La musique a toujours occupé une place essentielle dans ma vie. Pendant le confinement, j’ai repris mes synthétiseurs après une pause de plus de dix ans du piano. Ayant plus de temps, forcément, j’ai ressenti le besoin de composer à nouveau et je me suis plongée pleinement dans la musique, parallèlement à la peinture.

Depuis trois ans, la musique a pris une grande importance dans ma vie, en particulier avec mon groupe chéri, ‘Île de Garde‘, formé avec mes copines. Dans ce groupe, Morgane joue de la batterie et Clara, est notre chanteuse et parolière, est également notre égérie (rires). Toutes les trois, nous nous amusons beaucoup sur scène. Nous racontons beaucoup d’histoires et incarnons des personnages. Ce que je ne peux pas toujours exprimer dans ma peinture, je le réalise à travers la musique.

■ T’occupes-tu personnellement du visuel du groupe, pour la création des pochettes par exemple ?

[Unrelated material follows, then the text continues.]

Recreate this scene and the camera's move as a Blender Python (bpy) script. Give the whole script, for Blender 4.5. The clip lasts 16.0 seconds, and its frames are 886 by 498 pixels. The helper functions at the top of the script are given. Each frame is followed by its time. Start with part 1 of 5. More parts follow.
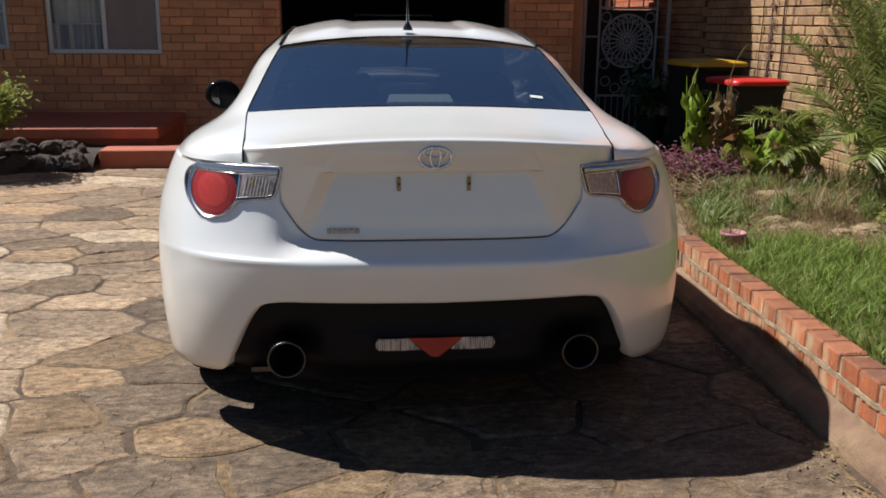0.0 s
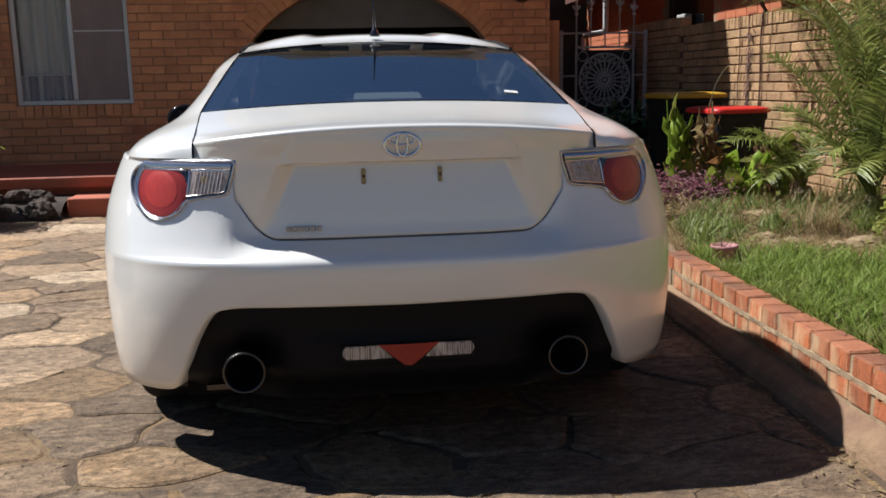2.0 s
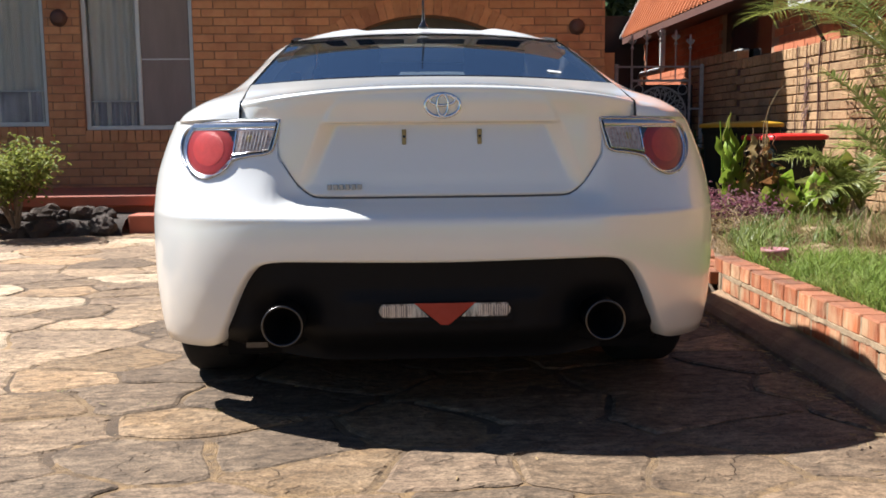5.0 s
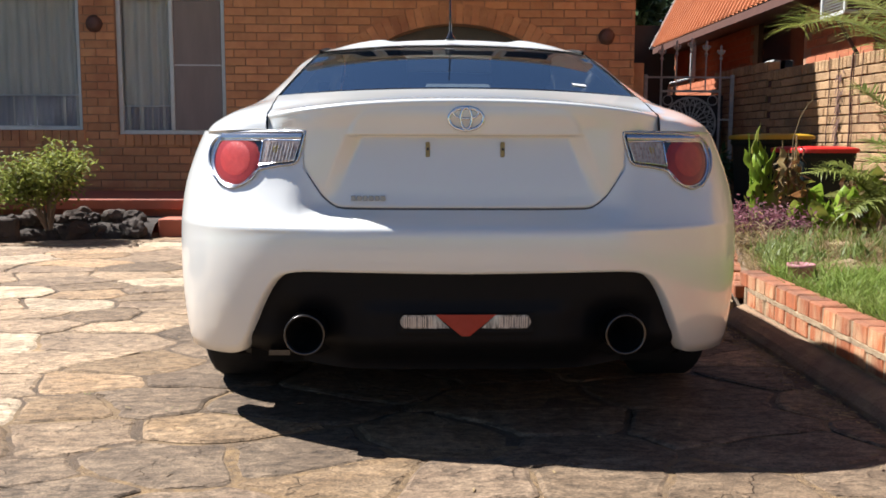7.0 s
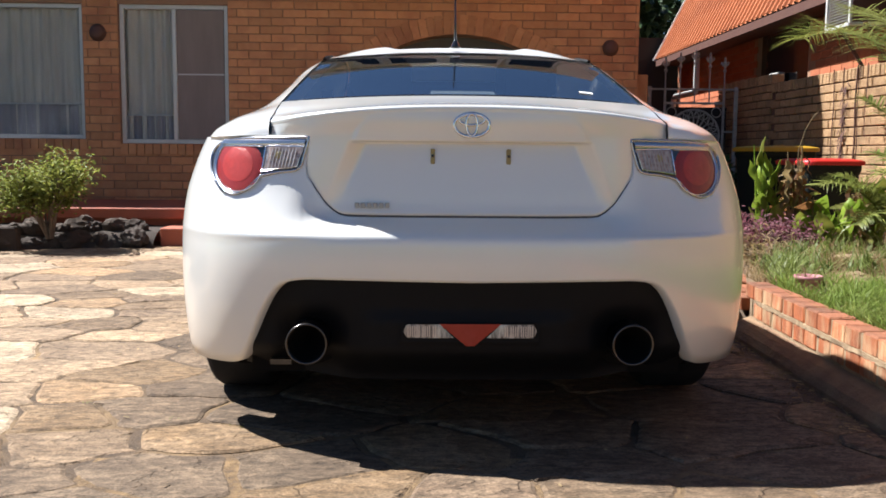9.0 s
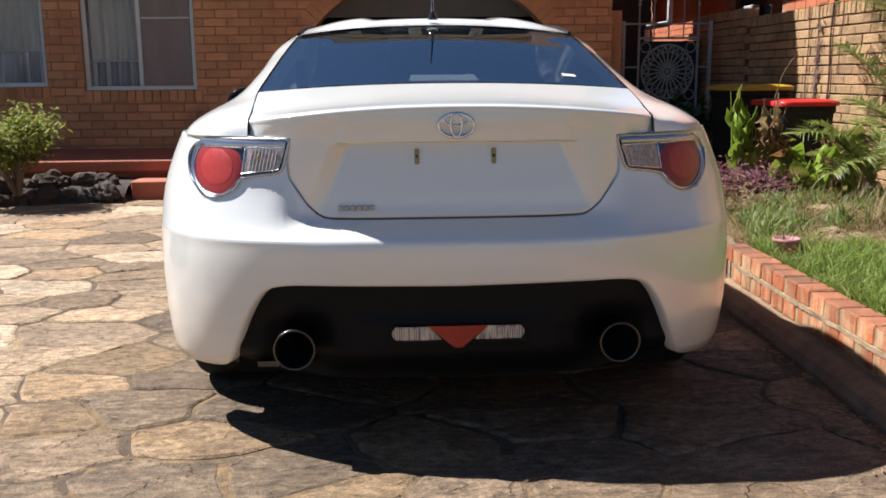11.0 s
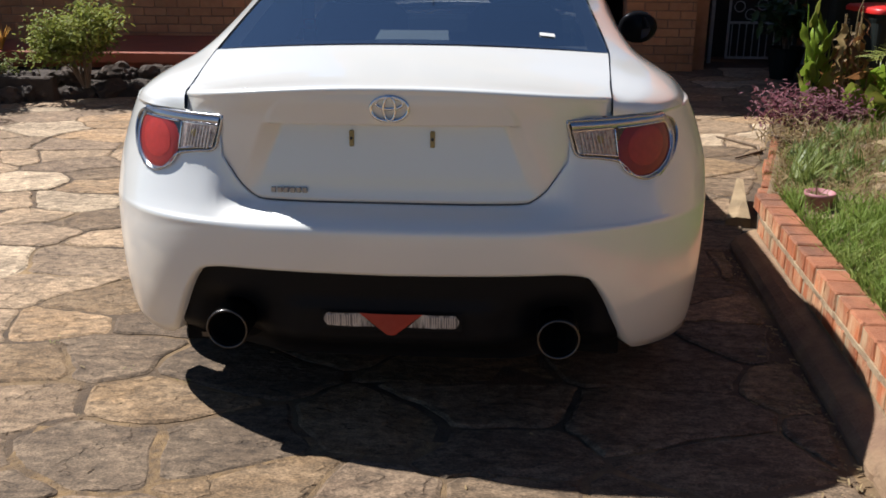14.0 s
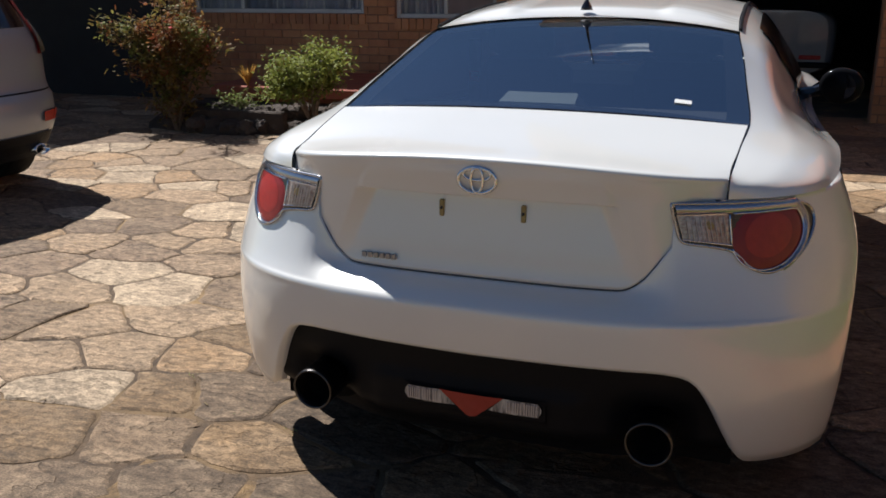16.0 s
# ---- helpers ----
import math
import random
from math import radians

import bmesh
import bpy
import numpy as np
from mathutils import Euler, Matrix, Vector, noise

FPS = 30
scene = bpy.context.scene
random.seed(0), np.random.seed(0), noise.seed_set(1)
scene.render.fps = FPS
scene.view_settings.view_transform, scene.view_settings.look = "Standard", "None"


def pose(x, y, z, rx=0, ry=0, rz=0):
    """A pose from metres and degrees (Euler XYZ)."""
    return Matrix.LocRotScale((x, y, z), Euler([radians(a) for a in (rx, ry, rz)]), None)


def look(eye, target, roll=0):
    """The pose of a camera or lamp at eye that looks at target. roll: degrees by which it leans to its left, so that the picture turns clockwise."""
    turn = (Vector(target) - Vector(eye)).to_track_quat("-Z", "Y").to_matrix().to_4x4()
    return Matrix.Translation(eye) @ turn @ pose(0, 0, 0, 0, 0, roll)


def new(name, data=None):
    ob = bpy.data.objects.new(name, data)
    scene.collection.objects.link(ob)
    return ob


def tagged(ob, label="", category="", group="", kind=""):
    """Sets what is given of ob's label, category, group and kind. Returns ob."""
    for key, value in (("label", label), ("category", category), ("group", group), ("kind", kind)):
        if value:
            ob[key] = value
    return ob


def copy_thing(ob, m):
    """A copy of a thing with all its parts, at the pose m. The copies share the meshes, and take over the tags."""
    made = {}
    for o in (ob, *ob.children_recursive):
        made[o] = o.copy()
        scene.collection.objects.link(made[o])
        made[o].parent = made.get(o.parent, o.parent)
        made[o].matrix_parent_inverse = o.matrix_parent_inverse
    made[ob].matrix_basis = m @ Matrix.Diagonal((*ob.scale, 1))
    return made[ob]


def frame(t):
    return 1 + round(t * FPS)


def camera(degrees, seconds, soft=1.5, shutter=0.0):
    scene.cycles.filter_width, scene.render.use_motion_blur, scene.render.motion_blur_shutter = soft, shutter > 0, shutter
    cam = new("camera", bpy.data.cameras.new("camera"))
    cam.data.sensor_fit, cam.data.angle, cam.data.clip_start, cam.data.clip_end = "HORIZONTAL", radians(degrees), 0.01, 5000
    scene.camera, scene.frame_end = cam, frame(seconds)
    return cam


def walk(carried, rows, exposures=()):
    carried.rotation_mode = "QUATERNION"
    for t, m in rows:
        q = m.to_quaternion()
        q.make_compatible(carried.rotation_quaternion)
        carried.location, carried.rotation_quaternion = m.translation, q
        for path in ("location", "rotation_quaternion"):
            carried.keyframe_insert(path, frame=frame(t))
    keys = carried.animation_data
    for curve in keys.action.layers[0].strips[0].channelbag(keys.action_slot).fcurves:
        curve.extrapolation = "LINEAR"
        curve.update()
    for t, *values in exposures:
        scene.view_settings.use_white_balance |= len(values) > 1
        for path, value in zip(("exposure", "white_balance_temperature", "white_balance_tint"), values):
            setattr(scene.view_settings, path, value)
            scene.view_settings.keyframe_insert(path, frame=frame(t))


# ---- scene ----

C’est une question que je me suis posée. J’accorde beaucoup d’importance à l’esthétisme à la photographie, donc le visuel du groupe est très important pour moi. Il fallait quelque chose de cohérent. Cependant, la composition des morceaux me prend déjà pas mal de temps. Nous avons donc décidé que ce serait ma copine Clothilde Carton, une illustratrice incroyable avec un univers magnifique, qui illustrerait toutes les images. Elle a retranscrit nos chansons d’abord pour un logo, puis pour la pochette de l’EP. Je suis ravie de travailler avec elle, et je trouve ça toujours très chouette de travailler en équipe.

■ Actuellement, vous en êtes où ?

L’année dernière, nous avons eu beaucoup de concerts, une trentaine, ce qui était assez intense. Nous avons relevé de beaux défis avec des dates très intéressantes, notamment pendant Variations, un festival créé par le lieu unique, à Paris aussi au point éphémère, et une première partie de FFF devant 900 personnes.

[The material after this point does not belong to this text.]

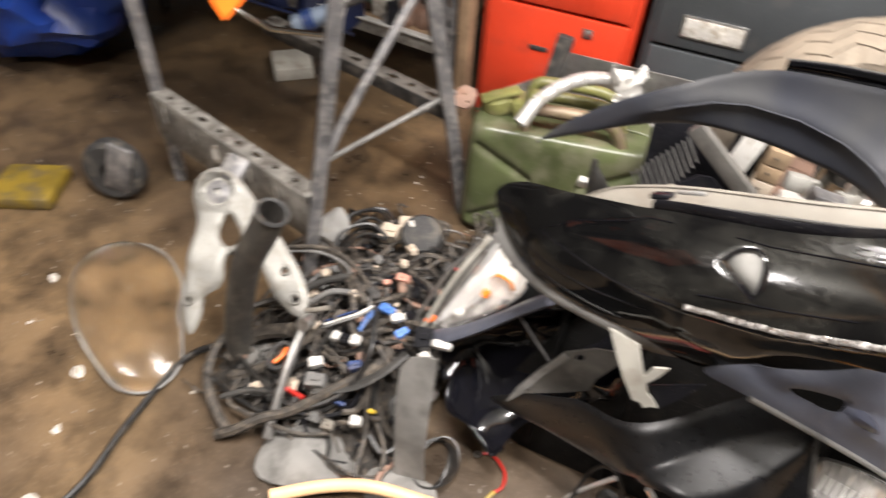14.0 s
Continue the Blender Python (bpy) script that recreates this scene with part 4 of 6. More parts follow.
part("cord", tube([(0.5, 0.72, 0.12), (0.46, 0.655, 0.125), (0.43, 0.63, 0.1), (0.40, 0.61, 0.05), (0.338, 0.597, 0.008), (0.261, 0.58, 0.008), (0.209, 0.598, 0.008), (0.16, 0.638, 0.008), (0.12, 0.66, 0.008)], 0.0036, 8, 6), CABLE, cord, "black cord across the floor")

# ---------------------------------------------------------------- hoses on the floor
air = thing("air_hose", "orange rubber air hose snaking over the floor", "hose", (0.6, 0.6, 0))
part("hose", tube([(-0.32, 0.42, 0.02), (-0.26, 0.47, 0.025), (-0.2, 0.502, 0.03), (-0.122, 0.522, 0.03), (-0.04, 0.532, 0.045), (0.042, 0.532, 0.07), (0.124, 0.527, 0.06), (0.287, 0.508, 0.06), (0.441, 0.49, 0.106), (0.528, 0.503, 0.112), (0.662, 0.556, 0.06), (0.824, 0.632, 0.012), (0.969, 0.767, 0.012), (1.029, 0.861, 0.012), (1.054, 0.989, 0.012), (1.033, 1.064, 0.012), (0.98, 1.095, 0.012)], 0.0098, 12), PALEHOSE, air, "dusty orange hose with overexposure painted into its front run")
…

Actuellement, nous recherchons plus des résidences pour pouvoir travailler la scène et le son avec une ingénieure du son, afin d’offrir des concerts plus qualitatifs et d’améliorer nos performances live.

■ Merci beaucoup ! Nous pourrons te retrouver au jardin du Thabor où tu tiendras un stand pendant un week-end au cours du Grand soufflet.